Youngs Point 44° 03' N, 77° 03' W is the mainland ferry terminal with three docks (the old eastern-most one in ruins). The working docks have elevations of 8 feet with a reported depths of 5 feet. The southern terminal of the ferry is at Glenora where the Ministry of Natural Resources Glenora Fisheries Station is located just east of the ferry dock. The wharves themselves are 5 feet high with a depth of 8 feet (under reconstruction 2003). The Canadian Hydrographic Srvice maintains a Benchmark at the ferry terminal 44° 2' 30"N and 77° 3' 36"W at an elevation of 76.056 metres. Previously (historically) described as "A G.S.C. bronze tablet stamped 67-U-163 set vertically in a concrete wall at the northwest side of more easterly of two ramps for ferry on the southwest side of Adolphus Reach on Hwy. 33. It is 9.0 km northeast of post office, tablet in top of wall, 30 cm from northeast end, 30 cm from southeast face, 5.5 metres northeast of gate at southwest end of wall, 53 cm below deck level of wharf."

 

Bay of Quinte Ferries.

An article by Alexander Campbell Osbourne, 1924

At the extreme southwesterly point of Adolphustown, the Bay of Quinté is quite narrow, and from the point across to the Stone Mills, built by Major VanAlstine in Marysburgh, and the Lake on the Mountain, just above the mills, a ferry has been maintained from the earliest times, or since the mills were built. Below the point, toward Glen Island and Kingston, the Bay is known as the Adolphustown Reach. From Picton eastward along the Sophiasburgh shore, extending beyond Green Point toward Deseronto, – a stretch of about twenty miles, the Bay gets the name of the Long Reach.

Likewise, between Thompson's Point and Nicholas Wessel's farm on the Sophiasburgh shore, in the early years, a ferry was maintained for some time called Wessel's Ferry. The roadway up the long steep hill from the landing terminated in a spacious lawn, about an acre in extent, on which at one time stood a handsome frame church, painted white, capable of holding about four hundred people, and known as Wessel's Church, of the Methodist Episcopal denomination. Among certain money grants to Sophiasburgh in 1820, it is on record that a grant of $100 was appropriated toward opening a road from Wessel's Ferry through to Demorestville Mills. A quarterly communion service held in 1844, attended by an unusually large congregation, when the Rev. George Jones preached a sermon from that well-known text in which Job's wife offers her husband a peculiar, if not sarcastic, word of consolation, was about the last gathering held in the historic Wessel's Church, which has since been dismantled and torn down, leaving neither stick nor stone, and not even a trace of the foundation. It is just a grassy plain flanked by a beautiful grove; nought else remains to show that a sacred edifice had once stood on the deserted plain.

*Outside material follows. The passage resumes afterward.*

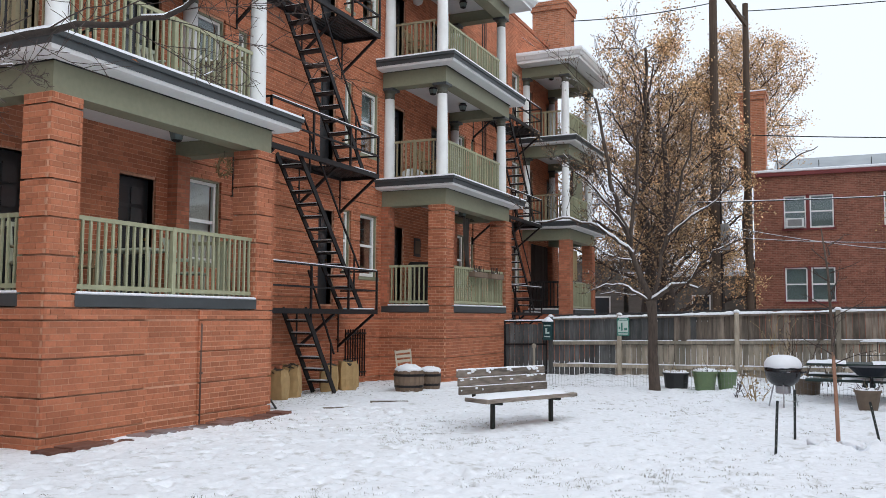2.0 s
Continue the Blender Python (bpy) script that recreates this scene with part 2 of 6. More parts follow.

About a mile farther east on the same shore is Scanlon's Ferry, for years maintained to cross at the junction of Hay Bay and the Long Reach. At the landing was a commodious warehouse, while the roadway up the steep bank terminated in Scanlon's general store on the brow of the hill, where a considerable country trade was transacted in the early days. The erection of the warehouse at the landing, the foundations of which extended partly over the water, furnished a drama of considerable interest to the community for a long period afterward. I often heard my father and my grandfather describe the incident. They were present at the "raising," with a large concourse of men, and among them was a character known as "Devil" Tom Dorland. He was not really a bad man, but had a reputation for doing eccentric and risky tricks. When the men had raised the outer heavy plate to its position on the main posts, it was found to be wrong end on, and had to be turned. The plate was balanced on the centre post preparatory to being swung, when "Devil" Torn insisted on getting astride one end of the big plate, and in that perilous position, sixty feet above the water, he swung around with the plate to the consternation of the crowd. The warehouse has long been dismantled, and every vestige of it has vanished. Not a stone of the foundation remains to show its former site. Portions of the masonry which formed the artificial roadway up the steep bank have become disintegrated, and are rapidly crumbling away and sliding down the embankment.

Another ferry, half a mile farther east, was Hazzard's Ferry, maintained intermittently across the Long Reach to the Hay Bay shore. Here also was Hazzard's sawmill, worked by a somewhat puny water power.

One and a half miles still farther east is "Princess Sophia's Ravine," or Roblin's Ferry, crossing the Long Reach to Casey's Point, and maintained since 1817.

Two miles farther east, on Lot No. 43, is Clark's Ferry, or Clark's Crossing, originally known as "Job Bower's Ferry and Potashery Works," maintained since 1785. It was called Clark's Ferry after a family of that name, living on the Adolphustown side. It was long known as Bedford's Ferry, from a man who kept a store on the Sophiasburgh side. Bedford moved to Belleville, and was succeeded by Munroe, when for some time it was called Munroe's Ferry. Of late years it has been known as Cole's Ferry.